От церкви Благовещения перешёл Курицын к Успенскому собору. За ним итальянские мастера Антон и Марк Фрязины новую палату возводили – для пиров и встреч с заморскими послами. Нарекли её Грановитой. Работали споро и слаженно. Не угнаться за ними псковитянам, решил Курицын. Однако время идти к царевне Софье. Колокол на Успенском соборе пробил двенадцать.
О Софье говорили разное. Кто послом папы Римского её называл. – «Унию с католиками приехала готовить», – говорили доброхоты в память о Флорентийской унии, подписанной византийцами с латинянами незадолго до гибели Царьграда. Кто ревнительницей православия нарекал. – Поминали, как легата папского поставила на место сразу по приезде в Москву: «Не пустила латинского попа с крестом своим в наш храм на венчание».
В одном мнении сходились: это уж точно не была Софья красавицей, особливо в сравнении с русскими девицами. Один стихотворец латинский писал своему господину Лоренцо Медичи Великолепному о встрече с ней:
«Я тебе кратко расскажу об этом куполе, или, вернее, об этой горе сала, которую мы посетили. Право, я думаю, что такой больше не сыскать, ни в Германии, ни в Сардинии. Мы вошли в комнату, где сидела эта женщина. Ей есть на чём посидеть… Представь на груди два большие литавры, ужасный подбородок, огромное лицо, пару свиных щёк и шею, погружённую в груди. Два её глаза стоят четырёх. Они защищены такими бровями и таким количеством сала, что плотины реки уступят этой защите. Я не думаю, чтобы ноги её были похожи на ноги Джулио Тощего. Я никогда не видел ничего настолько жирного, мягкого, болезненного, наконец, такого смешного, как эта необычайная. После нашего визита я всю ночь бредил горами масла, жира и сала, булок и другими отвратительными вещами».
Софья уж восемнадцатый год, как живёт в Москве, да, говорят, всё никак не привыкнет к деревянным избам московским, к улицам, не камнем мощённым, а рытвинами да ухабами обустроенными, к длиннобородым боярам в длинных скуфьях до полу.
А к холодам российским как привыкнуть? Кутается Софья в меха соболиные, целыми днями велит топить в покоях своих. Жара стоит такая, что и в баньке не нужно париться.

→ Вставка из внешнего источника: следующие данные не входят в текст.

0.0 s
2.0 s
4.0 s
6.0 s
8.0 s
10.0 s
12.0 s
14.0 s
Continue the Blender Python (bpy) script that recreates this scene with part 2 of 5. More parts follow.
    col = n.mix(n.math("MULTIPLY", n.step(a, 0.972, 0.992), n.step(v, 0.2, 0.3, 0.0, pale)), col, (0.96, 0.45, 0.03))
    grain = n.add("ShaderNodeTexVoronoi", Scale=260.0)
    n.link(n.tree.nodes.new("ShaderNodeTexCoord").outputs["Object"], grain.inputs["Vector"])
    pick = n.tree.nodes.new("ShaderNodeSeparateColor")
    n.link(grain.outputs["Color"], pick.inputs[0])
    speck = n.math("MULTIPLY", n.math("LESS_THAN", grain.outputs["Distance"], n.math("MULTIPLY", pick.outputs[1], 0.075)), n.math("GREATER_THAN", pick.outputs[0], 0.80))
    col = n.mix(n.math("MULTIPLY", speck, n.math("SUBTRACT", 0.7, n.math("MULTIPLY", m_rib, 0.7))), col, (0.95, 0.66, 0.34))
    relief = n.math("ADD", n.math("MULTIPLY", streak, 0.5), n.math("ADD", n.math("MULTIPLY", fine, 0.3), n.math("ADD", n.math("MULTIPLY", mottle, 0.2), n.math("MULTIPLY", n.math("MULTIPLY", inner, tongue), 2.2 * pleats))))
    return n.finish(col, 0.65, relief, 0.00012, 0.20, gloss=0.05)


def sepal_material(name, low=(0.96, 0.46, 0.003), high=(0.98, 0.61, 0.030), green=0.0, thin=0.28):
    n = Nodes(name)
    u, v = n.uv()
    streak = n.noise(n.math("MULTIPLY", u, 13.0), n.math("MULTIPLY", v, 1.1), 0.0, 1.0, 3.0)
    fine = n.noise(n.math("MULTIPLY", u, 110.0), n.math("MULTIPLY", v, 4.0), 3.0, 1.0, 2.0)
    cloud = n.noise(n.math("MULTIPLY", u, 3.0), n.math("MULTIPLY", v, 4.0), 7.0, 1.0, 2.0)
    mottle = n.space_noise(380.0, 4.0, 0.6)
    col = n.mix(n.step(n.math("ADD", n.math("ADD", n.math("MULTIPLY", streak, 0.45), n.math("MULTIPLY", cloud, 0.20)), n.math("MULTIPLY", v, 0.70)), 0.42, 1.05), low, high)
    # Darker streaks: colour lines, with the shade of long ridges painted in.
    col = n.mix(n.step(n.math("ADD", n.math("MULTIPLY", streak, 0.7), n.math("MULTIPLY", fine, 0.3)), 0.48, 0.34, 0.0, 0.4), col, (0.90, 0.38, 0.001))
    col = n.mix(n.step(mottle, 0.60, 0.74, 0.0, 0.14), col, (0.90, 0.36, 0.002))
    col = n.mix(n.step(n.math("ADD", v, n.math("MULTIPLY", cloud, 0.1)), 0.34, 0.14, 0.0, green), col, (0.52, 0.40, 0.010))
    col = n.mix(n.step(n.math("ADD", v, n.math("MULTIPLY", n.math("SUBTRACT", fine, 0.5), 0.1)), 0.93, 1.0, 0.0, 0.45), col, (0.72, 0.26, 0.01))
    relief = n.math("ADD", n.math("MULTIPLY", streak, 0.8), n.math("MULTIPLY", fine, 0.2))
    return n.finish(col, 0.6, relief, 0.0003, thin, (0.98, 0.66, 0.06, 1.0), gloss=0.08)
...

И бояре московские к Софье никак не привыкнут. Ропщут промеж собой, что кичится гречанка древним родом своим, велит величать себя царевной цареградской, а не Великой княгиней московской. Ненароком увидали, что и письма она подписывает не иначе, как «цареградская царевна Софья». А какая царевна, коль замужем за государем и восемь деток от него имеет!